Do we find out that Sony included ESRAM on the SoC and then ditched it because of yield issues?

Trusting Wiki completely is like trusting a 5yr old around a plate of cookies (my son ate all my cookies :cry:). Anyhow, that page was recently edited - so anyone could have done some fun business. Not saying the PS4 SoC isn't that size... I just don't trust Wiki as being the ultimate source for info, especially something Sony has never stated officially.
 
Radeon 7870 has 20CU's [most likely PS4 has them as well, without that buffer zone Sony wouldn't have that "phenomenal yields" Tretton mentioned] and it has size od 212mm2 and total transistor count of 2.8 billion. CPU section and other modules will not add much to that numbers.
CPU section and northbridge is probably adding (significantly) more than 60mm² to it. Maybe Sony took slightly larger PHYs to get to the 5.5GBps instead of the ~5GBps limit of Pitcairn. In the end, we are likely seeing some diesize around 300mm² for the PS4, maybe even above it, depending on the unknown bits.
 
Trusting Wiki completely is like trusting a 5yr old around a plate of cookies (my son ate all my cookies :cry:).
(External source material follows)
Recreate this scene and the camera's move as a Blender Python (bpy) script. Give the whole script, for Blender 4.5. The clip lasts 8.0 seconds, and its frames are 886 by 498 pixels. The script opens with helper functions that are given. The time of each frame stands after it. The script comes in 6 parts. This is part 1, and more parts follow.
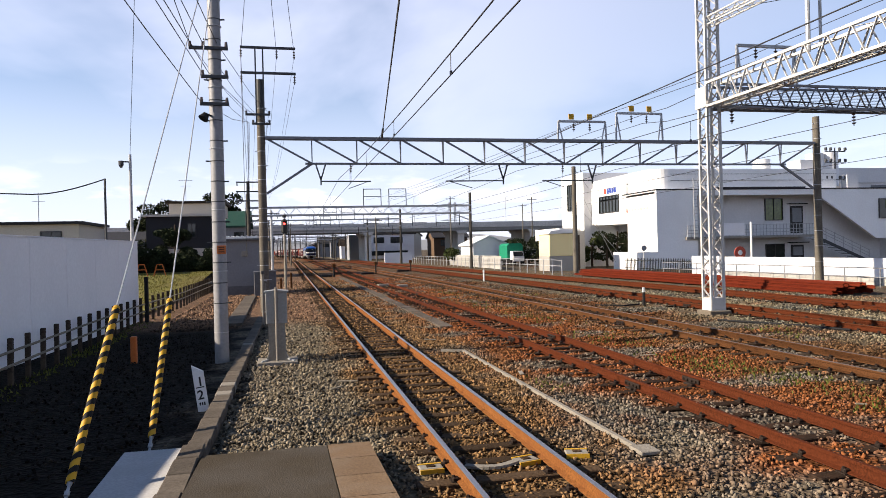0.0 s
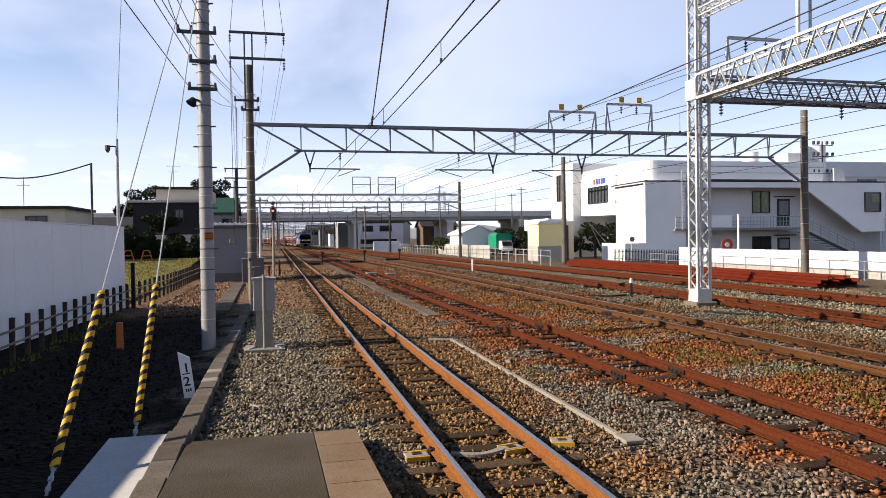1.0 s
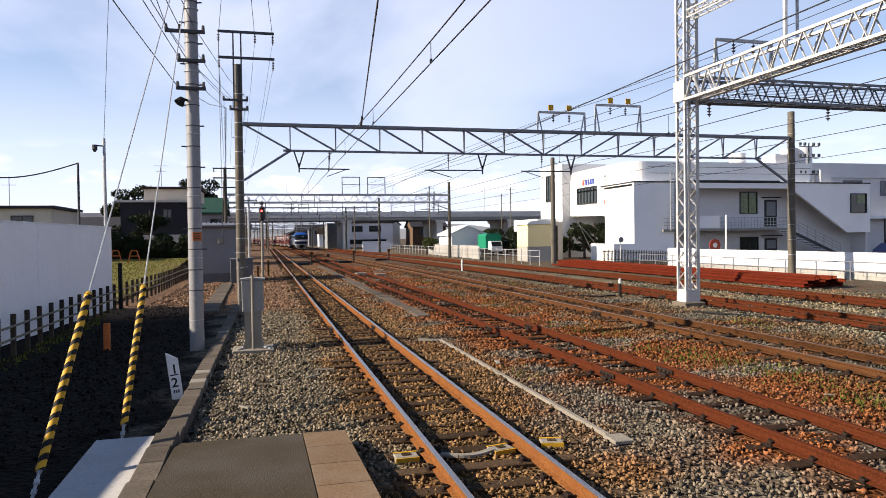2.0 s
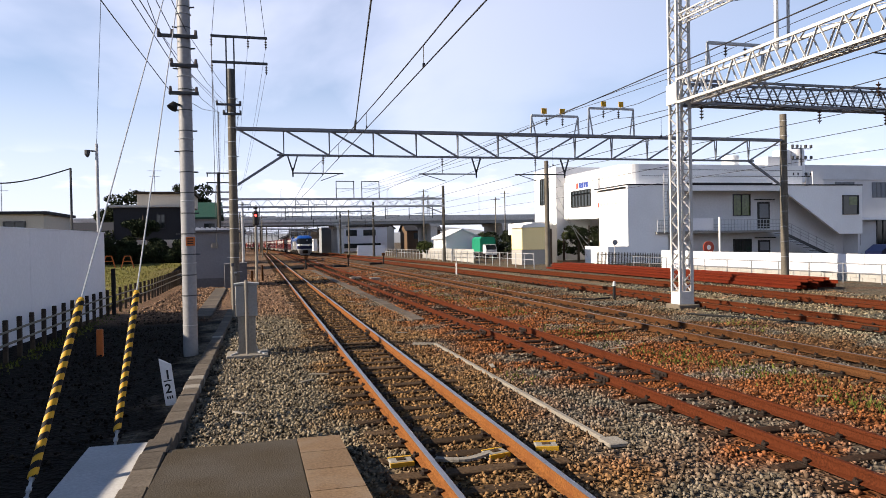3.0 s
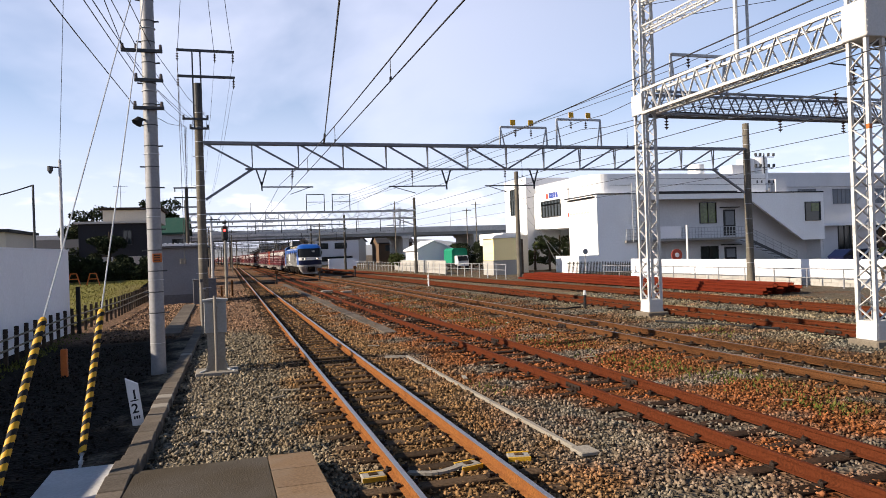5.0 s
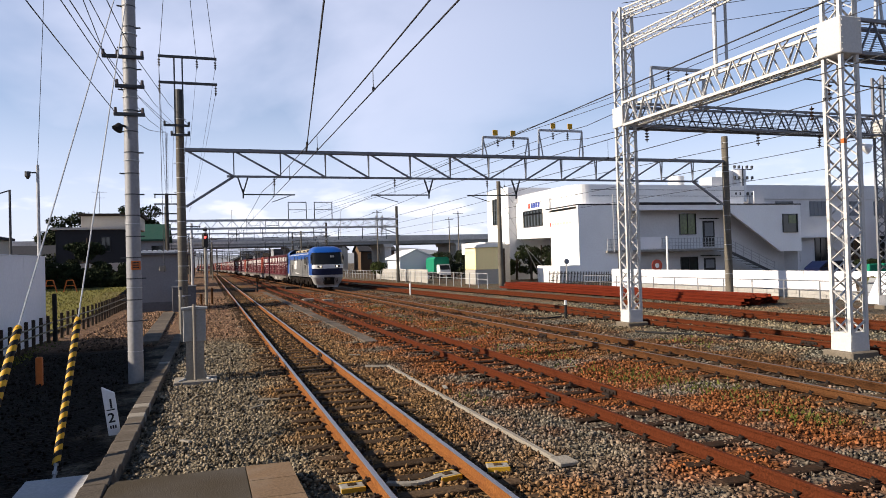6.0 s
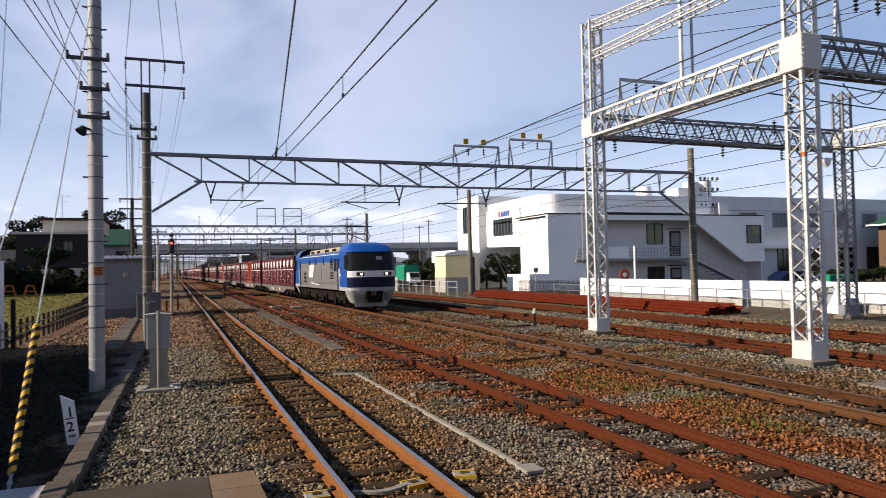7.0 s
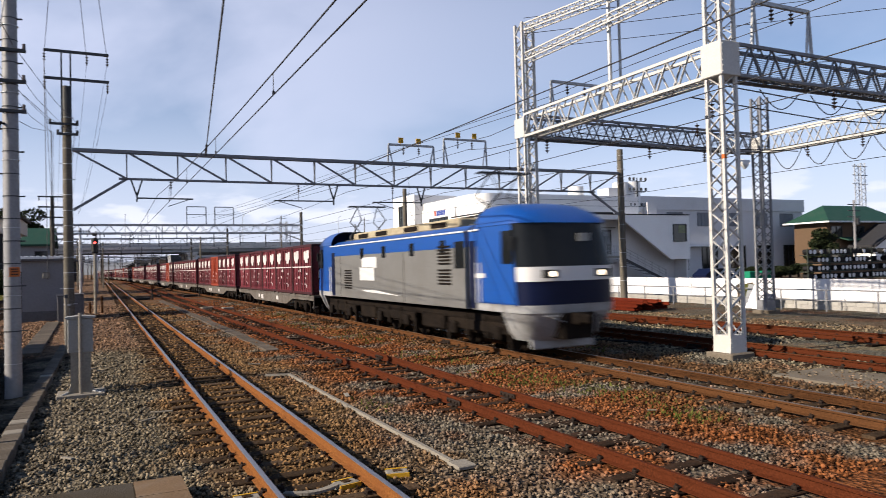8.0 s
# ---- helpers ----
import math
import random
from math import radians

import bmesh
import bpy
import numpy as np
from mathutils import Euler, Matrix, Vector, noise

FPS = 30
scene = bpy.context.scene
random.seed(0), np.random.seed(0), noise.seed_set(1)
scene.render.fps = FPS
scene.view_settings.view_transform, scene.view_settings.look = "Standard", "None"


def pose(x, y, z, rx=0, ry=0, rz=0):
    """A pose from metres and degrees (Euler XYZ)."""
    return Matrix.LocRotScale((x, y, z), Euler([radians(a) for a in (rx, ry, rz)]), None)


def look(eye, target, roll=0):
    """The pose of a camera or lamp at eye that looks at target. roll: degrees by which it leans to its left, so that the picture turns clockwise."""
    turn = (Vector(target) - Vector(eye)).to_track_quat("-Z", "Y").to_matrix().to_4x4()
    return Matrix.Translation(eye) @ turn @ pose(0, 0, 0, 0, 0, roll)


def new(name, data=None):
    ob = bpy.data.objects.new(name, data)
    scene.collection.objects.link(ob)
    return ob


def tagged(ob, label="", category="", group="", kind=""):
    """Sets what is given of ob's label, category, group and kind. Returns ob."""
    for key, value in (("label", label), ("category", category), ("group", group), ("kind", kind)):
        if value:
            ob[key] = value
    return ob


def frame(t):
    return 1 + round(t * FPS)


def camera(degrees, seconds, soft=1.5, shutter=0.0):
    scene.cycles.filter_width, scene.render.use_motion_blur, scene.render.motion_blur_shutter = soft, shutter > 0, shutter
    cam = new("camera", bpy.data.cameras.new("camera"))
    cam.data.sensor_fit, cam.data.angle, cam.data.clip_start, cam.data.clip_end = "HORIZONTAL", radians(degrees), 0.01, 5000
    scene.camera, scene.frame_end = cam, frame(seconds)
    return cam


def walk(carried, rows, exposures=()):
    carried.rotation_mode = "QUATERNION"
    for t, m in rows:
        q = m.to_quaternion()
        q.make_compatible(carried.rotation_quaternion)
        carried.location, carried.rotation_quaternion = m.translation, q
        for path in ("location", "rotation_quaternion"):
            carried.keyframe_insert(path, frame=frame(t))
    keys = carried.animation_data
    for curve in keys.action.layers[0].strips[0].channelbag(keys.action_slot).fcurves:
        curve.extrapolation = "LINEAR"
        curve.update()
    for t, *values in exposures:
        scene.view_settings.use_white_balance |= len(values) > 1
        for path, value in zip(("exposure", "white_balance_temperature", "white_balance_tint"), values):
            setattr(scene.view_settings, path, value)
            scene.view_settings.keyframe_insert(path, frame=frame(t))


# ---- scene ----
# ---- camera ----
cam = camera(64.6, 8.0, soft=0.75, shutter=0.5)
PATH = [
    (0.0, pose(-0.016, 0.010, 2.361, 89.95, 0.00, -12.58) @ pose(0, 0, 0, 0, 0, -1.45)),
    (0.5, pose(-0.015, 0.003, 2.359, 89.66, 0.00, -12.58) @ pose(0, 0, 0, 0, 0, -1.21)),
    (1.0, pose(-0.004, 0.011, 2.353, 89.04, 0.00, -13.46) @ pose(0, 0, 0, 0, 0, -0.84)),
    (1.5, pose(-0.011, 0.022, 2.358, 89.05, 0.00, -13.42) @ pose(0, 0, 0, 0, 0, -0.86)),
    (2.0, pose(-0.006, 0.019, 2.358, 89.05, 0.00, -14.32) @ pose(0, 0, 0, 0, 0, -0.79)),
    (3.5, pose(0.013, 0.014, 2.365, 89.60, 0.00, -15.34) @ pose(0, 0, 0, 0, 0, -1.52)),
    (4.0, pose(0.023, 0.007, 2.367, 89.90, 0.00, -16.55) @ pose(0, 0, 0, 0, 0, -1.93)),
    (4.5, pose(0.031, 0.006, 2.366, 90.06, 0.00, -16.62) @ pose(0, 0, 0, 0, 0, -2.07)),
    (6.0, pose(0.041, -0.038, 2.390, 90.89, 0.00, -18.55) @ pose(0, 0, 0, 0, 0, -1.60)),
    (6.5, pose(0.048, -0.046, 2.385, 91.34, 0.00, -19.02) @ pose(0, 0, 0, 0, 0, -1.44)),
    (7.0, pose(0.064, -0.047, 2.384, 91.48, 0.00, -20.99) @ pose(0, 0, 0, 0, 0, -1.19)),
    (7.5, pose(0.092, -0.081, 2.381, 91.27, 0.00, -23.46) @ pose(0, 0, 0, 0, 0, -1.35)),
    (8.0, pose(0.093, -0.116, 2.383, 91.27, 0.00, -26.18) @ pose(0, 0, 0, 0, 0, -1.48)),
]
walk(cam, PATH, [(0.0, 1.14, 6400, 12), (4.7, 1.11, 6400, 12), (6.3, 0.89, 6300, 12), (8.0, 0.80, 6250, 12)])

# ---- light ----
SUN_ELEV = radians(29)
TO_SUN = Vector((-0.9995 * math.cos(SUN_ELEV), 0.03 * math.cos(SUN_ELEV), math.sin(SUN_ELEV)))
sun = new("sun", bpy.data.lights.new("sun", "SUN"))
sun.data.energy, sun.data.angle, sun.data.color = 5.0, radians(0.5), (1.0, 0.86, 0.67)
sun.matrix_world = look(TO_SUN * 60, (0, 0, 0))

world = bpy.data.worlds.new("world")
scene.world = world
world.use_nodes = True
wn, wl = world.node_tree.nodes, world.node_tree.links
wn.clear()
w_out = wn.new("ShaderNodeOutputWorld")
w_bg = wn.new("ShaderNodeBackground")
w_bg.inputs["Strength"].default_value = 0.064
sky = wn.new("ShaderNodeTexSky")
sky.sky_type, sky.sun_disc = "NISHITA", False
sky.sun_elevation, sky.sun_rotation = SUN_ELEV, radians(271.7)
sky.air_density, sky.dust_density, sky.ozone_density = 1.0, 0.2, 4.0
w_tc = wn.new("ShaderNodeTexCoord")
w_map = wn.new("ShaderNodeMapping")
w_map.inputs["Scale"].default_value = (1.0, 1.0, 2.2)
w_map.inputs["Rotation"].default_value = (0.2, 0.5, 0.9)
w_noise = wn.new("ShaderNodeTexNoise")
w_noise.inputs["Scale"].default_value, w_noise.inputs["Detail"].default_value = 1.5, 6.0
w_noise.inputs["Roughness"].default_value, w_noise.inputs["Distortion"].default_value = 0.5, 0.25
w_ramp = wn.new("ShaderNodeMapRange")
w_ramp.interpolation_type = "SMOOTHSTEP"
w_ramp.inputs["From Min"].default_value, w_ramp.inputs["From Max"].default_value = 0.36, 0.66
w_ramp.inputs["To Min"].default_value, w_ramp.inputs["To Max"].default_value = 0.14, 0.86
w_sep = wn.new("ShaderNodeSeparateXYZ")
w_haze = wn.new("ShaderNodeMapRange")  # whiter haze low over the horizon
w_haze.interpolation_type = "SMOOTHSTEP"
w_haze.inputs["From Min"].default_value, w_haze.inputs["From Max"].default_value = 0.0, 0.36
w_haze.inputs["To Min"].default_value, w_haze.inputs["To Max"].default_value = 0.80, 0.0
w_high = wn.new("ShaderNodeMapRange")  # thin cloud gives way to clear blue overhead
w_high.interpolation_type = "SMOOTHSTEP"
w_high.inputs["From Min"].default_value, w_high.inputs["From Max"].default_value = 0.30, 0.62
w_high.inputs["To Min"].default_value, w_high.inputs["To Max"].default_value = 1.0, 0.0
w_thin = wn.new("ShaderNodeMath")
w_thin.operation = "MULTIPLY"
w_side = wn.new("ShaderNodeMapRange")  # veil of cloud thins away from the sun
w_side.interpolation_type = "SMOOTHSTEP"
w_side.inputs["From Min"].default_value, w_side.inputs["From Max"].default_value = -0.10, 0.80
w_side.inputs["To Min"].default_value, w_side.inputs["To Max"].default_value = 1.0, 0.38
w_veil = wn.new("ShaderNodeMath")
w_veil.operation = "MULTIPLY"
w_max = wn.new("ShaderNodeMath")
w_max.operation = "MAXIMUM"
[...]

Anyhow, that page was recently edited - so anyone could have done some fun business. Not saying the PS4 SoC isn't that size... I just don't trust Wiki as being the ultimate source for info, especially something Sony has never stated officially.

Ummm. Cookie...

I have no intention of actually ever trusting wiki. That would be like be like paying a complete stranger to look after your luggage at an airport...

But it would be good to have a dig around to try and find the t-count for the PS4 APU - 8 core CPU, GPU, various other custom hardware for sound, (de)compression etc.